▸ **Problem details**: Return the whole listing, line for line, without the pictures in it.

* * * * *

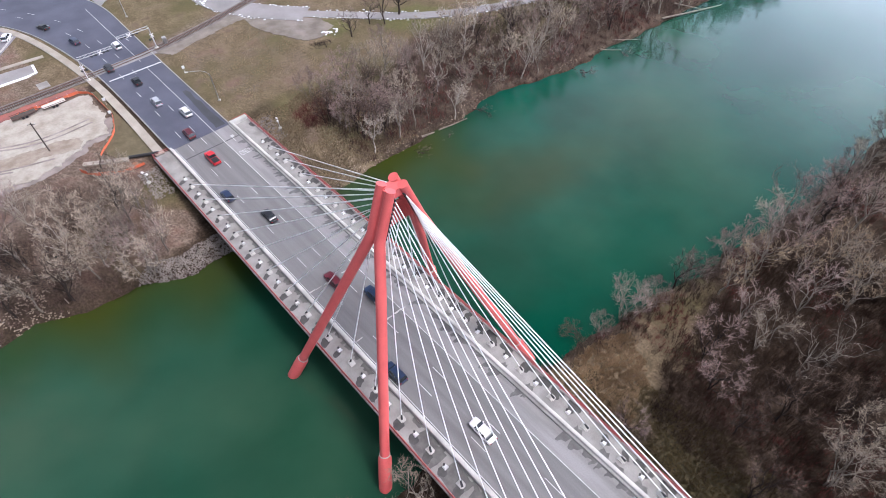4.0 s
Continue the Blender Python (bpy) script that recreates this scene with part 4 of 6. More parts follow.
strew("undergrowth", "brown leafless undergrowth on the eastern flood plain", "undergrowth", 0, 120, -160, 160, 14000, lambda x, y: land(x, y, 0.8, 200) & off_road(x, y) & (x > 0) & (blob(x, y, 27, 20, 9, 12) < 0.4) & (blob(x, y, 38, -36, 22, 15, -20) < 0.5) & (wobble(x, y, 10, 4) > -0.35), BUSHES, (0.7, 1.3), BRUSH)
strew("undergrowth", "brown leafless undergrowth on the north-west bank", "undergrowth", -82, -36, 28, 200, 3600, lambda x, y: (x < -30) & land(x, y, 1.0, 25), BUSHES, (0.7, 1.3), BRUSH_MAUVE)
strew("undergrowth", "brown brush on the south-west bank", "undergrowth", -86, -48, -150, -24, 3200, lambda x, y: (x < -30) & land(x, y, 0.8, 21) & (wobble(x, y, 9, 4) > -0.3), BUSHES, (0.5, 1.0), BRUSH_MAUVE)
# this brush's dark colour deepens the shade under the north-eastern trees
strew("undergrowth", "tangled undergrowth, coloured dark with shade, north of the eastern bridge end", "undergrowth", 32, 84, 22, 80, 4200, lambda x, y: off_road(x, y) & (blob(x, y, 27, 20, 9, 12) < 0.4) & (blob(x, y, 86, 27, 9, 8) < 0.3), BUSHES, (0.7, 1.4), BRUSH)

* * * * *

▸ **Answer in full**:
4.0 s
Continue the Blender Python (bpy) script that recreates this scene with part 4 of 6. More parts follow.
strew("undergrowth", "brown leafless undergrowth on the eastern flood plain", "undergrowth", 0, 120, -160, 160, 14000, lambda x, y: land(x, y, 0.8, 200) & off_road(x, y) & (x > 0) & (blob(x, y, 27, 20, 9, 12) < 0.4) & (blob(x, y, 38, -36, 22, 15, -20) < 0.5) & (wobble(x, y, 10, 4) > -0.35), BUSHES, (0.7, 1.3), BRUSH)
strew("undergrowth", "brown leafless undergrowth on the north-west bank", "undergrowth", -82, -36, 28, 200, 3600, lambda x, y: (x < -30) & land(x, y, 1.0, 25), BUSHES, (0.7, 1.3), BRUSH_MAUVE)
strew("undergrowth", "brown brush on the south-west bank", "undergrowth", -86, -48, -150, -24, 3200, lambda x, y: (x < -30) & land(x, y, 0.8, 21) & (wobble(x, y, 9, 4) > -0.3), BUSHES, (0.5, 1.0), BRUSH_MAUVE)
# this brush's dark colour deepens the shade under the north-eastern trees
strew("undergrowth", "tangled undergrowth, coloured dark with shade, north of the eastern bridge end", "undergrowth", 32, 84, 22, 80, 4200, lambda x, y: off_road(x, y) & (blob(x, y, 27, 20, 9, 12) < 0.4) & (blob(x, y, 86, 27, 9, 8) < 0.3), BUSHES, (0.7, 1.4), BRUSH)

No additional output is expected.